### [Provided material]
....

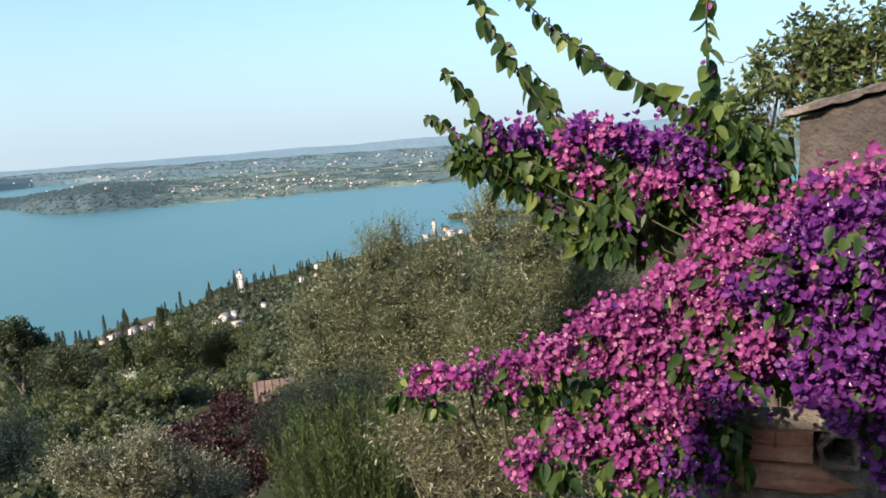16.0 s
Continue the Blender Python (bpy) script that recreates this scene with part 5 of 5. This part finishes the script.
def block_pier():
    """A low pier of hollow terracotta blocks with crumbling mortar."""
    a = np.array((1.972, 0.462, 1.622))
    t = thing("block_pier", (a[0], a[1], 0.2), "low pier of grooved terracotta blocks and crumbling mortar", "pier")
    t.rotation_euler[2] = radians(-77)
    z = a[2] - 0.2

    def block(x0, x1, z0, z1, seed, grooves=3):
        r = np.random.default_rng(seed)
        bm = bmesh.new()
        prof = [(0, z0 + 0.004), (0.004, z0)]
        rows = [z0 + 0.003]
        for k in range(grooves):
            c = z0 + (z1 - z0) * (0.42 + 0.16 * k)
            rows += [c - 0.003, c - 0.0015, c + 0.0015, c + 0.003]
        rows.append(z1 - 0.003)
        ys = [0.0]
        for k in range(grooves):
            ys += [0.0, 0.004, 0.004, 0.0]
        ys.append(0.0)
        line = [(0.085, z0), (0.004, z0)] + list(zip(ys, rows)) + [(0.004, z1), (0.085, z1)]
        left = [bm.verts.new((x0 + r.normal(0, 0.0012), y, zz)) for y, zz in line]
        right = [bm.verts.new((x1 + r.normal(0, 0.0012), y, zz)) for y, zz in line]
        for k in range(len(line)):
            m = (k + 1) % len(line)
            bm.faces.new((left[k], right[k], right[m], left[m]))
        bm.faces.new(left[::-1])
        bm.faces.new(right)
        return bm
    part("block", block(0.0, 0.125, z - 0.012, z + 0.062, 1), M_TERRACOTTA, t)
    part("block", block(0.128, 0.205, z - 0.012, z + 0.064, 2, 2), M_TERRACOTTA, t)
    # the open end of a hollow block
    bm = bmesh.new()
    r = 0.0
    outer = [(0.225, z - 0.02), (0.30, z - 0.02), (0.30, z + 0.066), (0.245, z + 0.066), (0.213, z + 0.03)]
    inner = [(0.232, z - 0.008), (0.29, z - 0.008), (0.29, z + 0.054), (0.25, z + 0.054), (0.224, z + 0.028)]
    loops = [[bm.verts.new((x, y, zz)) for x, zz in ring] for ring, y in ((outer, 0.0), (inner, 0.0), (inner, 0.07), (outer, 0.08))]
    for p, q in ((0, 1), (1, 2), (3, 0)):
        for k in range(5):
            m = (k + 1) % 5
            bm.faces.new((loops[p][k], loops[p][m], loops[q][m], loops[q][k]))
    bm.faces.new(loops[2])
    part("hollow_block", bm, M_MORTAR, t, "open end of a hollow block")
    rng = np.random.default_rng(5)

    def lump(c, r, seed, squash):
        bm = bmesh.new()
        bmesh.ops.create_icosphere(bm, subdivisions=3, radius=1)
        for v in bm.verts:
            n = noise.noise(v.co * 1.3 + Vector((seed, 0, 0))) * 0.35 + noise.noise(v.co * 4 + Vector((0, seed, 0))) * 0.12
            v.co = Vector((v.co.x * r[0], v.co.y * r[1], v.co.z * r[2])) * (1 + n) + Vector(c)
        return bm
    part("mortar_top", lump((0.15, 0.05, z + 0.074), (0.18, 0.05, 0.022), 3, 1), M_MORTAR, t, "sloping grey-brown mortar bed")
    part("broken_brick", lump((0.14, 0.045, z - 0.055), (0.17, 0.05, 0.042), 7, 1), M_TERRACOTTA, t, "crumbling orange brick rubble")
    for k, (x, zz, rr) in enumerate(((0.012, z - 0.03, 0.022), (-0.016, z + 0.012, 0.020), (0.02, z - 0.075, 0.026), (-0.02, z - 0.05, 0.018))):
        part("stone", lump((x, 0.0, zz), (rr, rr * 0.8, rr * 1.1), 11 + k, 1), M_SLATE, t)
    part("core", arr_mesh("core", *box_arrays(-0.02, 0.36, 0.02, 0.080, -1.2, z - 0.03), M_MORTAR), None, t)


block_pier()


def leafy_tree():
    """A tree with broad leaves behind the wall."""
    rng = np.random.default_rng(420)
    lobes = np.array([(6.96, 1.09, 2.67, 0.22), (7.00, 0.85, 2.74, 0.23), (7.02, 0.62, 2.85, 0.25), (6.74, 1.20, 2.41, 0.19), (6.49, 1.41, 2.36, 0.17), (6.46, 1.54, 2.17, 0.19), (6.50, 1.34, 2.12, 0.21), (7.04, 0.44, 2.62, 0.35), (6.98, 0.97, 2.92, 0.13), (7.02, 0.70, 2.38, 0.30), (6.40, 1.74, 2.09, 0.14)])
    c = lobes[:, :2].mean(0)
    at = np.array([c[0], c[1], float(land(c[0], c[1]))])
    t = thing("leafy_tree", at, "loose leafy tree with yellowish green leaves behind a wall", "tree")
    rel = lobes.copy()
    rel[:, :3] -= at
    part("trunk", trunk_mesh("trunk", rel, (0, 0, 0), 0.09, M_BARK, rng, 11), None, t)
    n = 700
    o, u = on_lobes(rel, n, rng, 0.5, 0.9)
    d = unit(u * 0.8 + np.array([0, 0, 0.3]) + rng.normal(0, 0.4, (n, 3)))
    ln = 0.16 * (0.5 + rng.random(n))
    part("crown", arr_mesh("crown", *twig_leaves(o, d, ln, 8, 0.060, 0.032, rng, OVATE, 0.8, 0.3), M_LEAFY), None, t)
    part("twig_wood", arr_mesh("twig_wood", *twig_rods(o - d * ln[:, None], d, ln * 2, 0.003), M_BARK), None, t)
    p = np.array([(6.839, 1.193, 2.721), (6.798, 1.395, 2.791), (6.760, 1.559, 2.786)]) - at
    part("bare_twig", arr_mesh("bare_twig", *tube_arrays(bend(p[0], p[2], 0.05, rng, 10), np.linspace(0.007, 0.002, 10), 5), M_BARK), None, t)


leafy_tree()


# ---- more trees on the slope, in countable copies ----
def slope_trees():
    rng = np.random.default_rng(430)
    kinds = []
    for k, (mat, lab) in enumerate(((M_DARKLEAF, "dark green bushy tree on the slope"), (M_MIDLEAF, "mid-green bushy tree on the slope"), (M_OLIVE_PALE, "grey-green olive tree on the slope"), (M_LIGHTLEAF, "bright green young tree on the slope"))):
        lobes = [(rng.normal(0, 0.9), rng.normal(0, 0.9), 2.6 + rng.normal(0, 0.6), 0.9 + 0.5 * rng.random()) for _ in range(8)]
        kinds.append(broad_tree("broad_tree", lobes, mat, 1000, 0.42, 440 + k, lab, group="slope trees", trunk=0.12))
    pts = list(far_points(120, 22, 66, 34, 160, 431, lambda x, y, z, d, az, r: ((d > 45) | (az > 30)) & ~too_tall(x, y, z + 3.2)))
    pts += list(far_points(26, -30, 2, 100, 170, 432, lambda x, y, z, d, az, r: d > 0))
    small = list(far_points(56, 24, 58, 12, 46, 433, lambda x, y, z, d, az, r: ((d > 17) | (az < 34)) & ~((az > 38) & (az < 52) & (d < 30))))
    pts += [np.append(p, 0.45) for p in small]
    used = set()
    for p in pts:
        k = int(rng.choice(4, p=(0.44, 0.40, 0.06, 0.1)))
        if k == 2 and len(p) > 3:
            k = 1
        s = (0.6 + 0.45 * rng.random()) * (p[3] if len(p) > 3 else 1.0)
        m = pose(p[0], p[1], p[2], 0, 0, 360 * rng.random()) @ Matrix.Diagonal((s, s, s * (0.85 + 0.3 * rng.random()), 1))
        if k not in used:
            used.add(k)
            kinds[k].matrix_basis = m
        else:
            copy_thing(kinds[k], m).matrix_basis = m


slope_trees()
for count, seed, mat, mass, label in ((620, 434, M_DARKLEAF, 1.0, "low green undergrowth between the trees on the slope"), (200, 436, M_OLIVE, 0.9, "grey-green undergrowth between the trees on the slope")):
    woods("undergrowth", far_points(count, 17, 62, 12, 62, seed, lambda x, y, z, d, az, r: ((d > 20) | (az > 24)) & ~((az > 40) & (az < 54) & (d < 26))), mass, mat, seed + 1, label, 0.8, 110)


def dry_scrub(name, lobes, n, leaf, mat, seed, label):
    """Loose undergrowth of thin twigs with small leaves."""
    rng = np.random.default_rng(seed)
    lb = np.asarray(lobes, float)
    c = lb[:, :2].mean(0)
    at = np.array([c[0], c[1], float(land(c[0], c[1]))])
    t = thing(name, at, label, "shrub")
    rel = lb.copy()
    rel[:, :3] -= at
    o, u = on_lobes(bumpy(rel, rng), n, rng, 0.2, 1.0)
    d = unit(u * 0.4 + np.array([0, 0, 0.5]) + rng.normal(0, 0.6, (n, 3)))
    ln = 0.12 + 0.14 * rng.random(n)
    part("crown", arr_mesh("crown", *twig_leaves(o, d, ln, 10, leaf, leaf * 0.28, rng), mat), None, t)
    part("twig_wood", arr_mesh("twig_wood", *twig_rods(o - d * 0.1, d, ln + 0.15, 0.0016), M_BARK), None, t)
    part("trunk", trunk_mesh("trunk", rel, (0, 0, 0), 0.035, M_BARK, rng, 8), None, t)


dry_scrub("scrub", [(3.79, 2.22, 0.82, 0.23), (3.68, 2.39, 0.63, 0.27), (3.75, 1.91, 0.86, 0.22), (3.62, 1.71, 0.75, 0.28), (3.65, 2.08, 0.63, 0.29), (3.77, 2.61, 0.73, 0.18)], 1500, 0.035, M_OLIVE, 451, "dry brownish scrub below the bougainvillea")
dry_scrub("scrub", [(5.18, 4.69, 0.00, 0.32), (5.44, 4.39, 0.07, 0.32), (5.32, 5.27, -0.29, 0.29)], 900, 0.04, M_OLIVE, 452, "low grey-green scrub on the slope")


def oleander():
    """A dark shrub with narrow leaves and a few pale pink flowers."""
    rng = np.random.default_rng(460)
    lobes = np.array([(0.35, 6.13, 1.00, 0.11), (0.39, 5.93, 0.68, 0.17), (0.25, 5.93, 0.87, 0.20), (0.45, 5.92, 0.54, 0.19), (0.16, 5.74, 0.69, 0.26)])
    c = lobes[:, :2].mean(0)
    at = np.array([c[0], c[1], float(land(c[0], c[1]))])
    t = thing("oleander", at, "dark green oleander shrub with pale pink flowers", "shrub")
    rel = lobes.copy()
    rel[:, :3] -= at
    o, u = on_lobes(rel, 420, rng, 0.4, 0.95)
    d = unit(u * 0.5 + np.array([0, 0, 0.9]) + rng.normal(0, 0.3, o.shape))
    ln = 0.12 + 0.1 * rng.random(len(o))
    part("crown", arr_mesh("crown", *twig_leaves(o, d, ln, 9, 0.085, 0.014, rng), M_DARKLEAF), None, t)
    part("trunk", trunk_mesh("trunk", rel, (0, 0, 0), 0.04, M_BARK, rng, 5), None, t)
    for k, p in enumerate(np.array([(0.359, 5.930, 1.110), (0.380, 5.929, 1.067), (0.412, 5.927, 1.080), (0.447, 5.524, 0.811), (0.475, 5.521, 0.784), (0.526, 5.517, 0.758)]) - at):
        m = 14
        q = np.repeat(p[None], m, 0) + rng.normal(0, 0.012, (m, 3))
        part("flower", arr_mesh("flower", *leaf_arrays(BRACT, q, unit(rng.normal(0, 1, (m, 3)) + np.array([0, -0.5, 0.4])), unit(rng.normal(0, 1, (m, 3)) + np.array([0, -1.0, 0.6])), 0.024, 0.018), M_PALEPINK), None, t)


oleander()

....

### [Written task]
From the first line above through the line containing "z = a[2] - 0.2", copy everything exactly, without the pictures.

### [Exercise response]
16.0 s
Continue the Blender Python (bpy) script that recreates this scene with part 5 of 5. This part finishes the script.
def block_pier():
    """A low pier of hollow terracotta blocks with crumbling mortar."""
    a = np.array((1.972, 0.462, 1.622))
    t = thing("block_pier", (a[0], a[1], 0.2), "low pier of grooved terracotta blocks and crumbling mortar", "pier")
    t.rotation_euler[2] = radians(-77)
    z = a[2] - 0.2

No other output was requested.